The request:
Copy everything in the listing below word for word, apart from any images.
*** Recorded data
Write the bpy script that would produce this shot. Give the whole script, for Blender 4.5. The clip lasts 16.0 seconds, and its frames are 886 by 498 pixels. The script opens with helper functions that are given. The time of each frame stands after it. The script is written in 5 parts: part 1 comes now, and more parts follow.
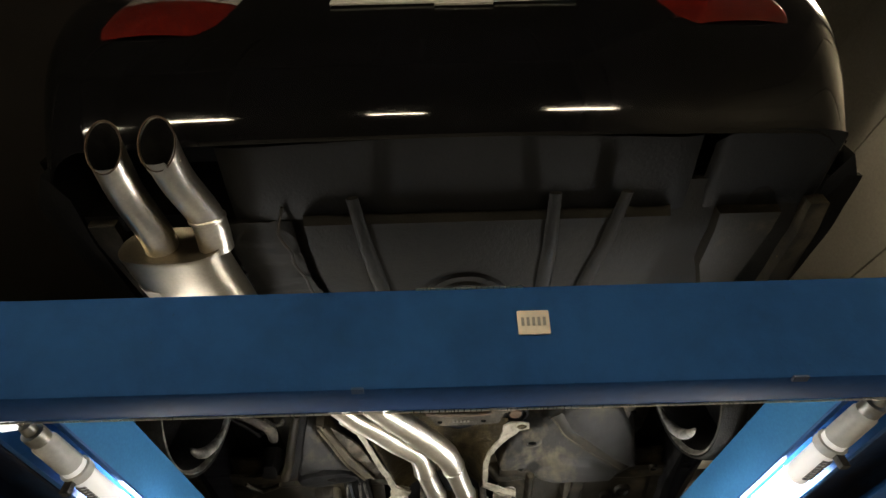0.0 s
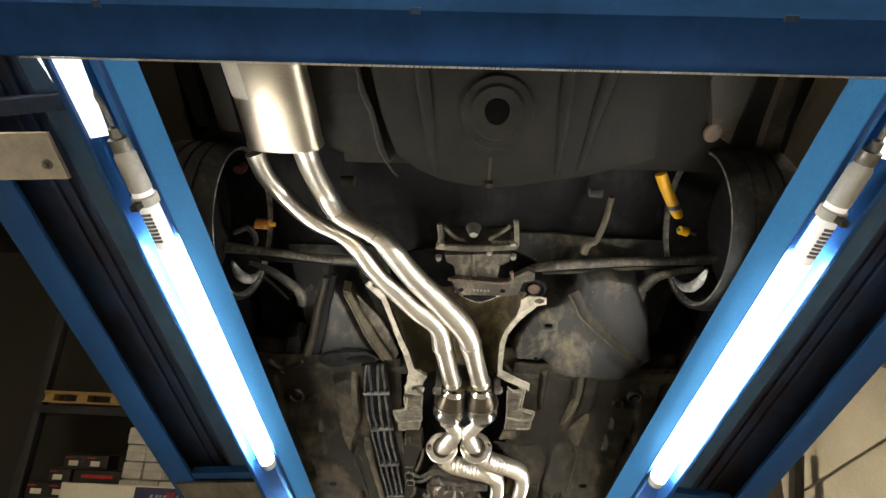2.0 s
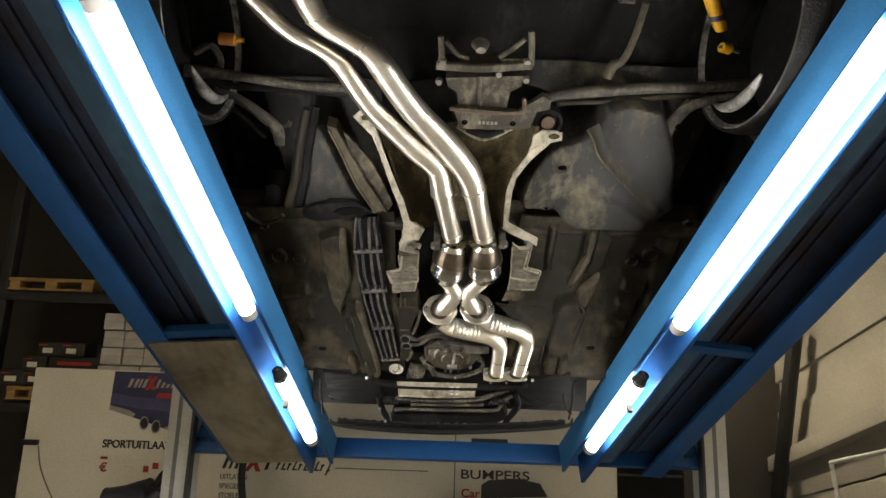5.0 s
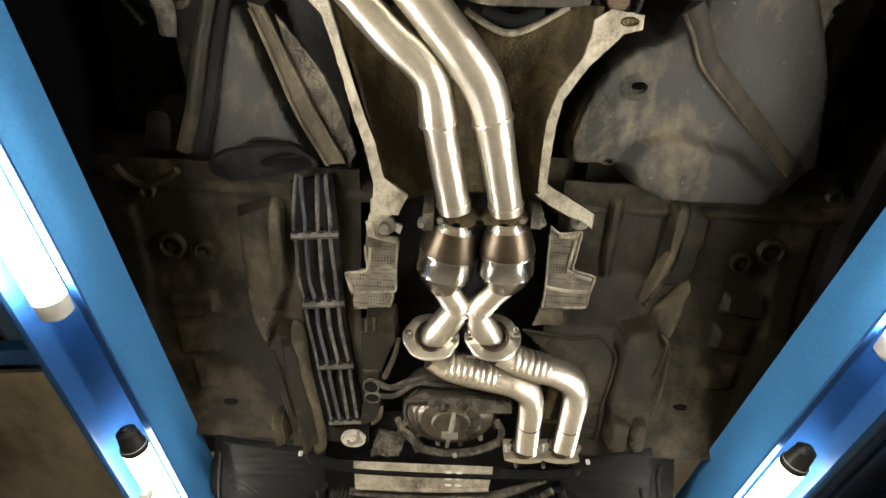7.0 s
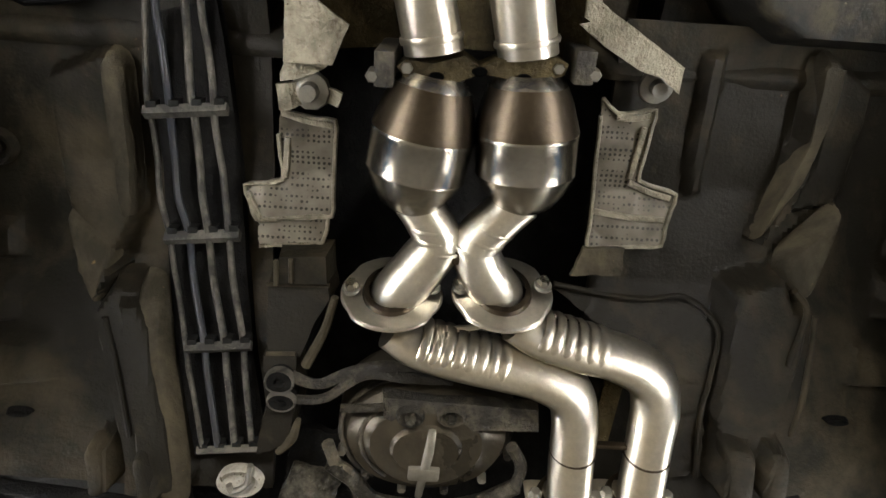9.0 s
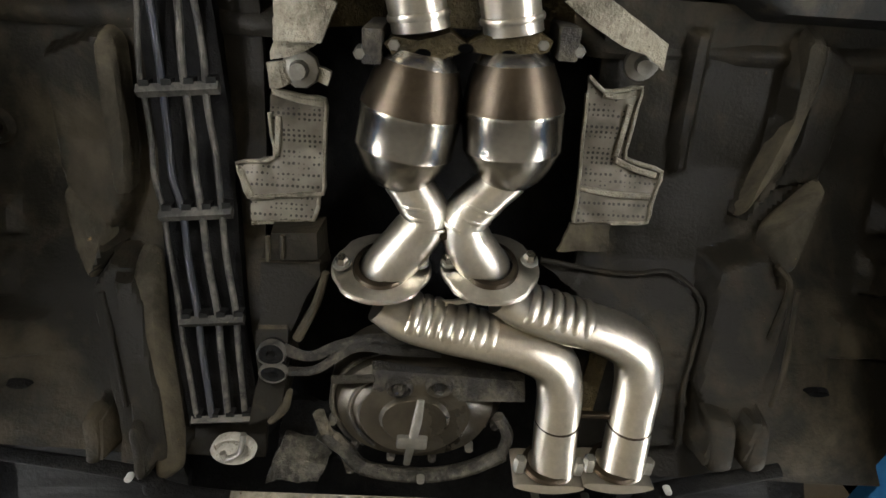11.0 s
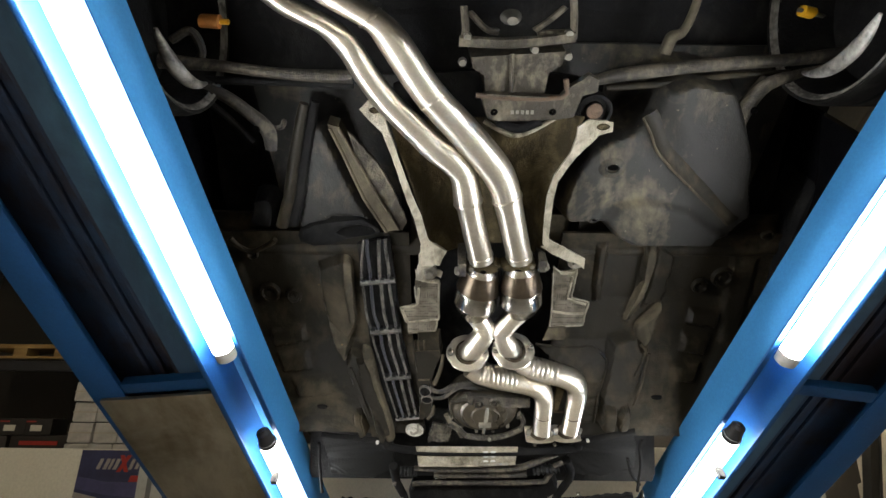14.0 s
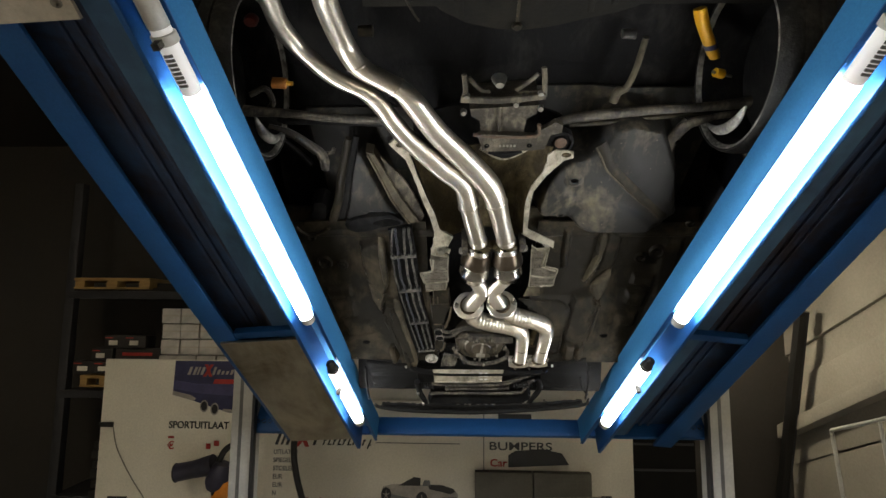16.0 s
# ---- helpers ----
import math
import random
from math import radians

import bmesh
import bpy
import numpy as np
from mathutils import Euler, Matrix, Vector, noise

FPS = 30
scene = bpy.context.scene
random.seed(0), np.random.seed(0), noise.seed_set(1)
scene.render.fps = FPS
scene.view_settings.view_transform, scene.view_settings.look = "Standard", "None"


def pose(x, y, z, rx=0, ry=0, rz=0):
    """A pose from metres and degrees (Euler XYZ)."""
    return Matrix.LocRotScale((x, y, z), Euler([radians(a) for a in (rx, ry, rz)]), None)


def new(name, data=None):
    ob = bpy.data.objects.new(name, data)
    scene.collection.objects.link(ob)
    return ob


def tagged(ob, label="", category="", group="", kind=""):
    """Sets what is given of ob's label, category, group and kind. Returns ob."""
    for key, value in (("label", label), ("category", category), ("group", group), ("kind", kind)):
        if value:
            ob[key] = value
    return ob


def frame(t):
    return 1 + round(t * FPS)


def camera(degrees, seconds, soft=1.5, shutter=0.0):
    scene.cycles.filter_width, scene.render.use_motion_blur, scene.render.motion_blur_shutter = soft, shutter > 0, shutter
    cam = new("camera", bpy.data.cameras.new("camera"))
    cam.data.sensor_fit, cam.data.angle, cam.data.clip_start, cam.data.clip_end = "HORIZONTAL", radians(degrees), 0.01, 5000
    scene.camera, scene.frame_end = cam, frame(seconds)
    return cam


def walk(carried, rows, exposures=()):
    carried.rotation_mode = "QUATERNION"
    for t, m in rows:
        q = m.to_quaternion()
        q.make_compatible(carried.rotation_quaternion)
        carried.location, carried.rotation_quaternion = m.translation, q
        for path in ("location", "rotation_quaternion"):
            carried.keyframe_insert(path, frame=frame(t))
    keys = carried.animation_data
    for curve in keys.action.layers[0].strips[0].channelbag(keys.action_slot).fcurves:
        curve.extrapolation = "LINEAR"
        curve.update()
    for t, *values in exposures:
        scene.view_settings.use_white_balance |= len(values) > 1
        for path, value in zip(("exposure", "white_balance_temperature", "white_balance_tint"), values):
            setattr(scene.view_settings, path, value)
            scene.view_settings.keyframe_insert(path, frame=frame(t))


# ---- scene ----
cam = camera(79.39, 16.0)
PATH = [
    (0, pose(0.0127, 0.4409, 1.6084, 139.406, 1.164, 1.054)),
    (0.5, pose(-0.0199, 0.6516, 1.4219, 143.788, 0.591, -0.046)),
    (1, pose(-0.0353, 0.8129, 1.2504, 147.755, -0.194, -1.568)),
    (1.5, pose(0.0036, 0.8668, 1.1601, 147.118, -1.866, -1.203)),
    (2, pose(-0.0204, 0.8767, 1.1168, 146.103, -2.505, -0.702)),
    (2.5, pose(-0.0475, 0.9039, 1.0671, 143.682, -1.801, -1.144)),
    (3, pose(-0.0548, 0.9232, 1.0441, 141.696, -1.376, -1.433)),
    (3.5, pose(-0.0663, 0.9541, 0.9967, 135.468, -0.995, -1.831)),
    (4, pose(-0.0704, 0.9610, 1.0010, 134.856, -0.632, -1.392)),
    (4.2, pose(-0.0596, 0.9889, 1.0197, 135.041, -0.902, -1.182)),
    (6.3, pose(-0.0755, 1.7143, 1.3664, 145.165, -1.499, -2.896)),
    (6.5, pose(-0.0725, 1.7638, 1.4112, 145.997, -1.277, -2.996)),
    (7, pose(-0.0573, 1.9131, 1.5385, 147.742, -1.122, -2.963)),
    (7.5, pose(-0.0615, 2.0383, 1.6529, 150.288, -0.480, -3.451)),
    (8, pose(-0.0506, 2.1535, 1.7605, 153.368, -0.253, -3.373)),
    (8.5, pose(-0.0155, 2.2854, 1.8351, 153.786, -0.792, -3.128)),
    (8.7, pose(-0.0187, 2.3174, 1.8716, 151.586, -0.306, -3.575)),
    (10.8, pose(0.0055, 2.3747, 1.8854, 151.063, -0.393, -3.362)),
    (11, pose(0.0000, 2.3491, 1.8559, 150.548, -0.407, -3.336)),
    (11.5, pose(-0.0258, 2.2287, 1.8028, 155.699, -0.794, -2.787)),
    (12, pose(-0.0966, 2.0698, 1.7275, 155.327, -0.582, -3.051)),
    (12.5, pose(-0.0904, 1.8595, 1.6595, 152.688, -2.978, -0.424)),
    (13, pose(-0.0981, 1.7607, 1.5510, 149.770, -2.099, -0.194)),
    (13.5, pose(-0.1196, 1.6984, 1.4154, 148.506, -0.866, -0.168)),
    (14, pose(-0.1189, 1.5714, 1.2911, 146.067, -0.686, -0.039)),
    (14.5, pose(-0.1149, 1.4355, 1.1655, 143.530, -1.043, 0.197)),
    (15, pose(-0.1228, 1.2230, 1.1210, 139.240, -0.615, 0.243)),
    (15.5, pose(-0.1043, 1.0507, 1.0564, 137.287, -0.939, 0.607)),
    (16, pose(-0.0994, 0.9859, 1.0395, 134.948, -1.436, 1.043)),
]
walk(cam, PATH, [(0, 0.82, 6700, 10), (0.5, 1.28, 6800, 10), (1, 1.42, 6800, 10), (1.5, 1.42, 6800, 10), (2.5, 1.25, 6700, 10), (3.5, 1.02, 6550, 10), (4, 0.97, 6500, 10), (7, 1.12, 7100, 10), (8, 0.86, 6950, 10), (8.7, 0.46, 6750, 10), (11, 0.18, 6400, 10), (11.5, 0.55, 6300, 10), (12, 0.88, 6150, 10), (12.5, 0.99, 6250, 10), (14.5, 0.95, 6250, 10), (16, 0.68, 6350, 10)])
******
Full response:
Write the bpy script that would produce this shot. Give the whole script, for Blender 4.5. The clip lasts 16.0 seconds, and its frames are 886 by 498 pixels. The script opens with helper functions that are given. The time of each frame stands after it. The script is written in 5 parts: part 1 comes now, and more parts follow.
0.0 s
2.0 s
5.0 s
7.0 s
9.0 s
11.0 s
14.0 s
16.0 s
# ---- helpers ----
import math
import random
from math import radians

import bmesh
import bpy
import numpy as np
from mathutils import Euler, Matrix, Vector, noise

FPS = 30
scene = bpy.context.scene
random.seed(0), np.random.seed(0), noise.seed_set(1)
scene.render.fps = FPS
scene.view_settings.view_transform, scene.view_settings.look = "Standard", "None"


def pose(x, y, z, rx=0, ry=0, rz=0):
    """A pose from metres and degrees (Euler XYZ)."""
    return Matrix.LocRotScale((x, y, z), Euler([radians(a) for a in (rx, ry, rz)]), None)


def new(name, data=None):
    ob = bpy.data.objects.new(name, data)
    scene.collection.objects.link(ob)
    return ob


def tagged(ob, label="", category="", group="", kind=""):
    """Sets what is given of ob's label, category, group and kind. Returns ob."""
    for key, value in (("label", label), ("category", category), ("group", group), ("kind", kind)):
        if value:
            ob[key] = value
    return ob


def frame(t):
    return 1 + round(t * FPS)


def camera(degrees, seconds, soft=1.5, shutter=0.0):
    scene.cycles.filter_width, scene.render.use_motion_blur, scene.render.motion_blur_shutter = soft, shutter > 0, shutter
    cam = new("camera", bpy.data.cameras.new("camera"))
    cam.data.sensor_fit, cam.data.angle, cam.data.clip_start, cam.data.clip_end = "HORIZONTAL", radians(degrees), 0.01, 5000
    scene.camera, scene.frame_end = cam, frame(seconds)
    return cam


def walk(carried, rows, exposures=()):
    carried.rotation_mode = "QUATERNION"
    for t, m in rows:
        q = m.to_quaternion()
        q.make_compatible(carried.rotation_quaternion)
        carried.location, carried.rotation_quaternion = m.translation, q
        for path in ("location", "rotation_quaternion"):
            carried.keyframe_insert(path, frame=frame(t))
    keys = carried.animation_data
    for curve in keys.action.layers[0].strips[0].channelbag(keys.action_slot).fcurves:
        curve.extrapolation = "LINEAR"
        curve.update()
    for t, *values in exposures:
        scene.view_settings.use_white_balance |= len(values) > 1
        for path, value in zip(("exposure", "white_balance_temperature", "white_balance_tint"), values):
            setattr(scene.view_settings, path, value)
            scene.view_settings.keyframe_insert(path, frame=frame(t))


# ---- scene ----
cam = camera(79.39, 16.0)
PATH = [
    (0, pose(0.0127, 0.4409, 1.6084, 139.406, 1.164, 1.054)),
    (0.5, pose(-0.0199, 0.6516, 1.4219, 143.788, 0.591, -0.046)),
    (1, pose(-0.0353, 0.8129, 1.2504, 147.755, -0.194, -1.568)),
    (1.5, pose(0.0036, 0.8668, 1.1601, 147.118, -1.866, -1.203)),
    (2, pose(-0.0204, 0.8767, 1.1168, 146.103, -2.505, -0.702)),
    (2.5, pose(-0.0475, 0.9039, 1.0671, 143.682, -1.801, -1.144)),
    (3, pose(-0.0548, 0.9232, 1.0441, 141.696, -1.376, -1.433)),
    (3.5, pose(-0.0663, 0.9541, 0.9967, 135.468, -0.995, -1.831)),
    (4, pose(-0.0704, 0.9610, 1.0010, 134.856, -0.632, -1.392)),
    (4.2, pose(-0.0596, 0.9889, 1.0197, 135.041, -0.902, -1.182)),
    (6.3, pose(-0.0755, 1.7143, 1.3664, 145.165, -1.499, -2.896)),
    (6.5, pose(-0.0725, 1.7638, 1.4112, 145.997, -1.277, -2.996)),
    (7, pose(-0.0573, 1.9131, 1.5385, 147.742, -1.122, -2.963)),
    (7.5, pose(-0.0615, 2.0383, 1.6529, 150.288, -0.480, -3.451)),
    (8, pose(-0.0506, 2.1535, 1.7605, 153.368, -0.253, -3.373)),
    (8.5, pose(-0.0155, 2.2854, 1.8351, 153.786, -0.792, -3.128)),
    (8.7, pose(-0.0187, 2.3174, 1.8716, 151.586, -0.306, -3.575)),
    (10.8, pose(0.0055, 2.3747, 1.8854, 151.063, -0.393, -3.362)),
    (11, pose(0.0000, 2.3491, 1.8559, 150.548, -0.407, -3.336)),
    (11.5, pose(-0.0258, 2.2287, 1.8028, 155.699, -0.794, -2.787)),
    (12, pose(-0.0966, 2.0698, 1.7275, 155.327, -0.582, -3.051)),
    (12.5, pose(-0.0904, 1.8595, 1.6595, 152.688, -2.978, -0.424)),
    (13, pose(-0.0981, 1.7607, 1.5510, 149.770, -2.099, -0.194)),
    (13.5, pose(-0.1196, 1.6984, 1.4154, 148.506, -0.866, -0.168)),
    (14, pose(-0.1189, 1.5714, 1.2911, 146.067, -0.686, -0.039)),
    (14.5, pose(-0.1149, 1.4355, 1.1655, 143.530, -1.043, 0.197)),
    (15, pose(-0.1228, 1.2230, 1.1210, 139.240, -0.615, 0.243)),
    (15.5, pose(-0.1043, 1.0507, 1.0564, 137.287, -0.939, 0.607)),
    (16, pose(-0.0994, 0.9859, 1.0395, 134.948, -1.436, 1.043)),
]
walk(cam, PATH, [(0, 0.82, 6700, 10), (0.5, 1.28, 6800, 10), (1, 1.42, 6800, 10), (1.5, 1.42, 6800, 10), (2.5, 1.25, 6700, 10), (3.5, 1.02, 6550, 10), (4, 0.97, 6500, 10), (7, 1.12, 7100, 10), (8, 0.86, 6950, 10), (8.7, 0.46, 6750, 10), (11, 0.18, 6400, 10), (11.5, 0.55, 6300, 10), (12, 0.88, 6150, 10), (12.5, 0.99, 6250, 10), (14.5, 0.95, 6250, 10), (16, 0.68, 6350, 10)])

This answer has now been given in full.